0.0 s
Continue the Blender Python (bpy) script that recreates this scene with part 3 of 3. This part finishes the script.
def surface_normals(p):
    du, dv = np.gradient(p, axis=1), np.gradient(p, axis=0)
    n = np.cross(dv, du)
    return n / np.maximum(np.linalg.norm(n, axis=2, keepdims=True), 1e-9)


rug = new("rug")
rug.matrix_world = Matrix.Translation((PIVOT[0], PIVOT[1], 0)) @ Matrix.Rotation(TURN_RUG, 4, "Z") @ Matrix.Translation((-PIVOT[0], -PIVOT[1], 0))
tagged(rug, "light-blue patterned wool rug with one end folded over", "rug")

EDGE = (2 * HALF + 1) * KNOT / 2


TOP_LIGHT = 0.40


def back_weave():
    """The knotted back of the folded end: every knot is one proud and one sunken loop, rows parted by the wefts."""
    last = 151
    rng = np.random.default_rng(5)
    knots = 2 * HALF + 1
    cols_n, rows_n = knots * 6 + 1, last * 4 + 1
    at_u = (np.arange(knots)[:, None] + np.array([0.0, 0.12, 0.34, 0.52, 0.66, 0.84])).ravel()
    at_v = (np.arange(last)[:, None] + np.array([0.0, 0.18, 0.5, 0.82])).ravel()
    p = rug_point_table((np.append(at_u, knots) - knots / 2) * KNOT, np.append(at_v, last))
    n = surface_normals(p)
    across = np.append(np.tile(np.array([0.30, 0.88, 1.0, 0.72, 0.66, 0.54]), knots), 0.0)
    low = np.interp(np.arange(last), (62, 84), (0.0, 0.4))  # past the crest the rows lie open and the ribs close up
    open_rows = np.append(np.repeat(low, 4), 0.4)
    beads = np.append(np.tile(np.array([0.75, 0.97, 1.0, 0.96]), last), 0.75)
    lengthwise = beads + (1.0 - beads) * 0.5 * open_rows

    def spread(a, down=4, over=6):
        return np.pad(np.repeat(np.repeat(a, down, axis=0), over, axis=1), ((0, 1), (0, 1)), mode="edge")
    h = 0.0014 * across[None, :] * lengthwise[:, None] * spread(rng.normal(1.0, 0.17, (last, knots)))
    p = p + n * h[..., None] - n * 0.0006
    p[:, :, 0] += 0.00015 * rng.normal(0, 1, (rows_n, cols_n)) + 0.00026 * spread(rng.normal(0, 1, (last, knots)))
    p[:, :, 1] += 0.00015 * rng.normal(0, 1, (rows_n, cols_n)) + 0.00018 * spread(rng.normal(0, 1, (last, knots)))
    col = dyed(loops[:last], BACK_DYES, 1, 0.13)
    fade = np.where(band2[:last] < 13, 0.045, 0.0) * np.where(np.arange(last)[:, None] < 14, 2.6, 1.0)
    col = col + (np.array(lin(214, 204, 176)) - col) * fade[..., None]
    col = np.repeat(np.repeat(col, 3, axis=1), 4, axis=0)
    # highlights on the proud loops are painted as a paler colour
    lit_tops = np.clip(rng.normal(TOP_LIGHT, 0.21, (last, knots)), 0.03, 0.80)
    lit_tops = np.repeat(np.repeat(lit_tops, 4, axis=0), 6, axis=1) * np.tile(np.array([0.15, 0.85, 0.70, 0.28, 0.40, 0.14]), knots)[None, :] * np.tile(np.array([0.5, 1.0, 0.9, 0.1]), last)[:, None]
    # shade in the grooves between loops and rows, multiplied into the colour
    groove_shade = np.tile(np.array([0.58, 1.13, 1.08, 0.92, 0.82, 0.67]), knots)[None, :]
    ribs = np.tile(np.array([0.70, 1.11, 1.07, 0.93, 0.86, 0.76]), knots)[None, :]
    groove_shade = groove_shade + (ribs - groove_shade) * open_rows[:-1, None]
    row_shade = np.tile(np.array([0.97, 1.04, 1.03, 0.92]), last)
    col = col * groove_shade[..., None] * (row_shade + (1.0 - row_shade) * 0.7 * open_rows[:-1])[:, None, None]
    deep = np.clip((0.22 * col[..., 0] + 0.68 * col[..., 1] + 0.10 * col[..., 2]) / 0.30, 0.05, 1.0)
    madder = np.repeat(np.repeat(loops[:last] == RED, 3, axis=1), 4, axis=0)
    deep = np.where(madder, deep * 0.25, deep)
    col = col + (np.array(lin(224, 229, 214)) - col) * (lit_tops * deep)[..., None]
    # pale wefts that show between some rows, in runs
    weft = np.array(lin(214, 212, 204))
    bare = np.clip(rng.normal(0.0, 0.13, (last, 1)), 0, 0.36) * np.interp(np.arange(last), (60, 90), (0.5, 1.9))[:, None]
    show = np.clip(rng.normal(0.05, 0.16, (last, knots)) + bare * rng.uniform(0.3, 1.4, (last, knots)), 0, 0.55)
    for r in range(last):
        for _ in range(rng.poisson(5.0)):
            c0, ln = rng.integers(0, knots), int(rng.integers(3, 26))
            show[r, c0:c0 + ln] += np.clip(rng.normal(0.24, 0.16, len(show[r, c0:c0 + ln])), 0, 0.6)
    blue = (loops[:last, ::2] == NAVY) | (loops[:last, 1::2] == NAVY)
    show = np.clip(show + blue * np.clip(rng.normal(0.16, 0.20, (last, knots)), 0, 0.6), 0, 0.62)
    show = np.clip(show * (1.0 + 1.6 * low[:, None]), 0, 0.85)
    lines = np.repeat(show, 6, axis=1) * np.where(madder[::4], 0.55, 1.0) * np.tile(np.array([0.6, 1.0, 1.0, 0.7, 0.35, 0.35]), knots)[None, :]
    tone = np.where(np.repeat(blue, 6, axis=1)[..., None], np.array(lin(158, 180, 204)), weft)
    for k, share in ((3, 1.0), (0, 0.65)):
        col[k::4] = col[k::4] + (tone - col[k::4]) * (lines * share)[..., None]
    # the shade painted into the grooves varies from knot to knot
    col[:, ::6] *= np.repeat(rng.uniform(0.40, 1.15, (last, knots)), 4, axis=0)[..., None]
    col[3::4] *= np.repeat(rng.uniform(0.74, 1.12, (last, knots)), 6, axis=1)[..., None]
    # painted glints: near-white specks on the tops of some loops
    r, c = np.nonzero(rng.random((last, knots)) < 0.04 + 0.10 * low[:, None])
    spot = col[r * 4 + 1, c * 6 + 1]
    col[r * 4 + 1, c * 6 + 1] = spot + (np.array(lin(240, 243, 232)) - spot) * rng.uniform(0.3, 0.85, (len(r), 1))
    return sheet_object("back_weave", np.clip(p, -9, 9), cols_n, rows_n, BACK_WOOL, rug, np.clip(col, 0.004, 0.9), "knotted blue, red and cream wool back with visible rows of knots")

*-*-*

• **Exercise prompt**:
Look above for the line containing "Continue the Blender". Output from there through the line containing "axis=2, keepdims=True), 1e-9)", exactly and inclusively.

• **Response to this exercise**:
Continue the Blender Python (bpy) script that recreates this scene with part 3 of 3. This part finishes the script.
def surface_normals(p):
    du, dv = np.gradient(p, axis=1), np.gradient(p, axis=0)
    n = np.cross(dv, du)
    return n / np.maximum(np.linalg.norm(n, axis=2, keepdims=True), 1e-9)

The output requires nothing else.